The East African (Nairobi)

Kenya: The Art of God

Harold F. Miller

28 September 2008


opinion

Nairobi — Even the most casual visitor to the new All Africa Conference of Churches office block in Nairobi will be accorded a generous welcome. Nearly half the ground floor is an expansive entrance cum reception area.

A fore-bay extends over the half-circle drive-in, delivering the visitor to the base of the marble-covered entry stairs, leading in turn to the wall-to-wall foyer of this uniquely circular building. If the entrance is majestic, the concave carved mural, located immediately behind the reception desk, is stunning.

Comprising a series of upright planks sawn from Kenya's finest trees, the mural stands 12 feet in height, mounted on a semi-circular display wall.

Mythical images and symbols from across the African continent fill the 20-feet display. A stylised female image graces the left edge of the mural while the other end is bonded by an abstract male image.

Together they function as the custodians of human life. Between them "live" the myriad symbolic representations of life in all its complexity, including an allusion to the shadows of prehistory. Ancestors keep watch from the living past; wise men maintain multi-directional watch in the present; flora and fauna support the chain of life.

Ceremonial masks and ancestral images are ritually and artistically present throughout the mural; memories, voices, images and meanings begging for exploration. That conical weave pattern, is it the outline of a carefully thatched village hut or is it the omnipresent African basket?

Amid the many forms, the persistent observer detects the symmetry derived from the Islamic influence in Africa. Is the West African fertility doll (image) a proto-type of the Christian cross and more distantly, a derivative of the "ankh," the hieroglyphic for "life"?

The artist who crafted this mural is Uganda-born, Makerere-educated Expedito Mwebe Kibbula.

He admits to having been employed for a time as an art teacher at the then Kenyatta University College, but has long since preferred to be in touch with "the real world."

At any one time, his decentralised garden art studio on the edges of Kangemi (a western suburb of Nairobi) features a number of on-going projects.

Intern artists focus their attention on the production of stylised craft items. More senior artist assistants work with Kibbula on the design and execution of major projects.

The All Africa Conference of Churches's commission for the production of a mural, initiated and supervised by Eva Chipenda, was by any measure a major undertaking.

Over a period of nine months, these wooden planks were sculpted into mythical and symbolic shapes, representing metaphysical understandings of African life.

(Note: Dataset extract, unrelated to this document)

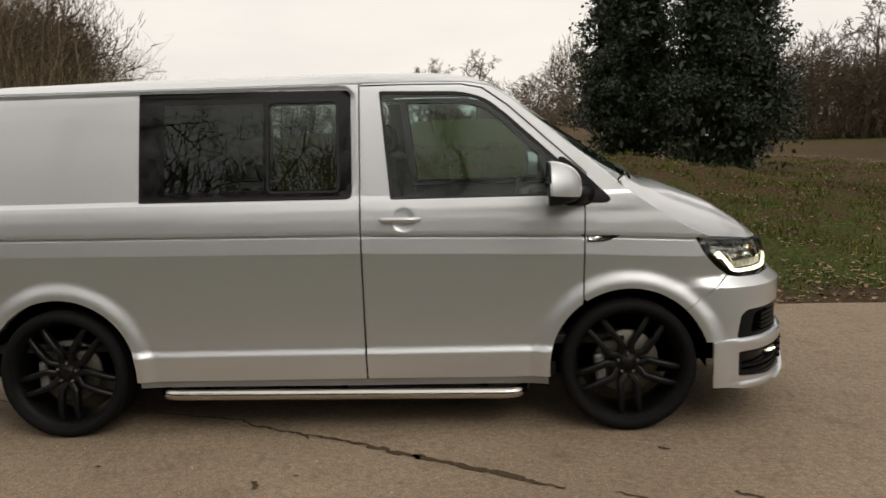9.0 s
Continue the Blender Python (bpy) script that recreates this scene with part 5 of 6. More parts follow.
# -- flank, driver's side and fixed side
SILL = .300
rear_flank = sides([(-.716, .546), (-.716, 1.074), (-.693, 1.25), (-.622, 1.75), (-.612, 1.831)]) + sides([(y, 1.8335) for y in np.linspace(-.5, 1.6, 14)]) + \
    sides([(1.631, 1.832), (1.629, 1.2), (1.630, .6), (1.633, SILL)]) + sides([(y, SILL) for y in np.linspace(1.5, .45, 6)]) + sides(arc_pts(0, -6.8, 152))
side_window = rounded(sides([(.466, 1.252), (1.592, 1.246), (1.590, 1.806), (.466, 1.820)]), [.004, .035, .035, .004])
flank_kw = dict(rows=ROWS, step=.027, thick=.018, avoid=near_features)
right_flank = panel("rear_side_panel", rear_flank, wall, PAINT, van, holes=[side_window], extra=ring_extra(0, -10, 165), lines=WAIST[1] + FOLD, label="silver rear flank with a pressed blank panel", **flank_kw)
side_glass = panel("side_window", side_window, wall, FRIT, right_flank, holes=[rounded(sides([(.60, 1.30), (1.13, 1.30), (1.13, 1.752), (.60, 1.757)]), .01),
                   rounded(sides([(1.162, 1.30), (1.512, 1.297), (1.512, 1.745), (1.162, 1.748)]), .03)], off=.004, thick=.008, step=.03, label="black-bordered side glass with a sliding pane")
panel("fixed_pane", sides([(.55, 1.28), (1.15, 1.28), (1.15, 1.77), (.55, 1.77)]), wall, GLASS_DARK, side_glass, off=.0025, thick=0, step=.05)
panel("sliding_pane", sides([(1.14, 1.28), (1.54, 1.28), (1.54, 1.77), (1.14, 1.77)]), wall, GLASS_DARK, side_glass, off=-.004, thick=0, step=.05)
panel("pane_frame", rounded(sides([(1.145, 1.283), (1.528, 1.280), (1.528, 1.762), (1.145, 1.766)]), .035), wall, SEAL, side_glass,
      holes=[rounded(sides([(1.157, 1.295), (1.516, 1.292), (1.516, 1.750), (1.157, 1.754)]), .03)], off=.007, thick=.01, step=.03)

# left flank: behind and before the door opening
left_rear = sides([(-.716, .546), (-.716, 1.074), (-.693, 1.25), (-.622, 1.75), (-.611, 1.838), (-.2, 1.840), (.40, 1.840), (.44, 1.80), (.45, 1.2), (.45, .62), (.47, SILL)]) + sides(arc_pts(0, -6.8, 152))
panel("rear_side_panel", [(-u, v) for u, v in left_rear], wall, PAINT, van, extra=[(-u, v) for u, v in ring_extra(0, -10, 165)], lines=WAIST[-1], label="silver rear flank behind the door opening", **flank_kw)
panel("door_header", [(-u, v) for u, v in sides([(.40, 1.80), (1.66, 1.80), (1.66, 1.838), (.40, 1.840)])], wall, PAINT, van, **flank_kw)

# -- front doors
door = sides([(1.642, SILL), (1.639, .6), (1.637, 1.2), (1.639, 1.822), (1.9, 1.822), (2.16, 1.815), (2.27, 1.793), (2.40, 1.700), (2.788, 1.345), (2.780, 1.20), (2.774, .95), (2.765, .705)]) + \
    sides(arc_pts(3.0, 125.4, 186.8)) + sides([(2.4, .296), (2.0, .298)])
door_window = rounded(sides([(1.790, 1.238), (2.70, 1.236), (2.72, 1.36), (2.41, 1.648), (2.29, 1.747), (2.16, 1.782), (1.738, 1.795)]), [.01, .01, .02, .02, .06, .05, .01])
glass_in = rounded(sides([(1.800, 1.250), (2.68, 1.248), (2.69, 1.36), (2.405, 1.632), (2.285, 1.732), (2.16, 1.768), (1.750, 1.781)]), [.01, .01, .02, .02, .06, .05, .01])
for sg in (1, -1):
    mir = (lambda pts: [(sg * u, v) for u, v in pts])
    fd = panel("front_door", mir(door), wall, PAINT, van, holes=[mir(door_window)], extra=mir(ring_extra(3.0, 100, 195) + sides([(1.857 + rr_ * math.cos(q / 14 * math.pi), 1.131 + rr_ * math.sin(q / 14 * math.pi)) for rr_ in (.012, .026, .034, .042, .05, .058, .066) for q in range(28)])), lines=WAIST[sg], label="silver front door", **flank_kw)
    panel("window_seal", mir(door_window), wall, SEAL, fd, holes=[mir(glass_in)], off=-.004, thick=.012, step=.03)
    panel("window", mir(door_window), wall, GLASS_CAB, fd, off=-.009, thick=0, step=.05, label="lightly tinted cab window")
    panel("mirror_base", rounded(mir(sides([(2.655, 1.225), (2.60, 1.206), (2.88, 1.196), (2.915, 1.206), (2.905, 1.225), (2.74, 1.385), (2.68, 1.43), (2.655, 1.43)])), .012), wall, TRIM, fd, off=.012, thick=.03, step=.03, label="black plastic mirror base")
    # handle: dished cup and grip
    c = wall([(sg * on_side(1.857, 1.133), 1.133)])[0]
    n = Vector((sg, 0, .08)).normalized()
    m = Matrix.Translation(Vector(c)) @ n.to_track_quat("X", "Z").to_matrix().to_4x4()
    pts = [(c[0] + sg * o, y - .028, 1.136) for y, o in ((1.765, .006), (1.785, .024), (1.83, .033), (1.89, .035), (1.93, .032), (1.955, .022), (1.968, .006))]
    v, f = tube(pts, [.011, .0145, .0145, .0145, .0145, .013, .010], 10)
    raw("door_handle", v, f, PAINT, fd, smooth=True)
    v, f = lathe([(.0005, .002), (.006, .002), (.008, 0)], 14)
    o = raw("lock", v, f, SEAL, fd, smooth=True)
    o.matrix_basis = Matrix.Translation(Vector((c[0] + sg * .036, 1.772, 1.136))) @ n.to_track_quat("X", "Z").to_matrix().to_4x4()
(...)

They have been rendered by the artist into a myriad stylised, but not totally individual forms. There is a relational dynamic and interaction across this wooden canvas of life. Together, the forms exude a sense of life.

What purpose does such a mural serve, ensconced as it is within the continental headquarters of the All Africa Conference of Churches? Kibbula anticipates that many people will recognise the mural merely as an art form, reflecting images from Africa's past.

That is one level of appreciation, perhaps the only one for those who have either consciously or subconsciously forgotten or rejected the African past. But just as the mural connects the images with each other, so are the viewer and the present generation of Africans challenged to make connections.

Even the most superficial reflection on the symbols may stimulate the remembering of some residual intuitive knowledge among present generation African viewers or "participants."

According to philosophers on the continent, the past is always beholden to the present; its meanings yield to interpretations by each successive generations.

Kibbula believes that the images of this mural should not be left inert within their textbook-appointed designations. The viewer, as "participant," is invited to interpret and to connect the images with each other and, of course, with the viewer's personal perceptions.

According to Kibbula, much of the African past has in fact been lost or abandoned. Forever.

Even now, some of the symbols in the mural seem to stand apart from any discernible meaning.

However, Kibbula resists the visitor-observer's impulse to identify specifically and explain precisely the meaning or origin of each symbol or the connections between them.

Instead, they should be appropriated -- by careful reflection -- into the present, thus becoming part of the living tradition which has conceived, birthed and sustained life on the African continent.

Relevant Links

Across the continent, Africans believe the creator, God, to be the source of all life. That very God is acknowledged by Christians as the father of the Lord Jesus Christ. Yet, African life in the Christian era has been characterised by a certain alienation between the past and the present, by varying degrees of discontinuity between indigenous religious beliefs and the God of the Bible.

Today, Christians are called to understand all affirmation of life as God-given. Just as icons functioned in the ancient Church to enhance religious devotion and just as African life was sustained by ritual and symbol, so perhaps, can Kibbula's artistic contribution serve as an invitation to all viewers/visitors to reflect on the grandeur of the "oikos," the African "household of life."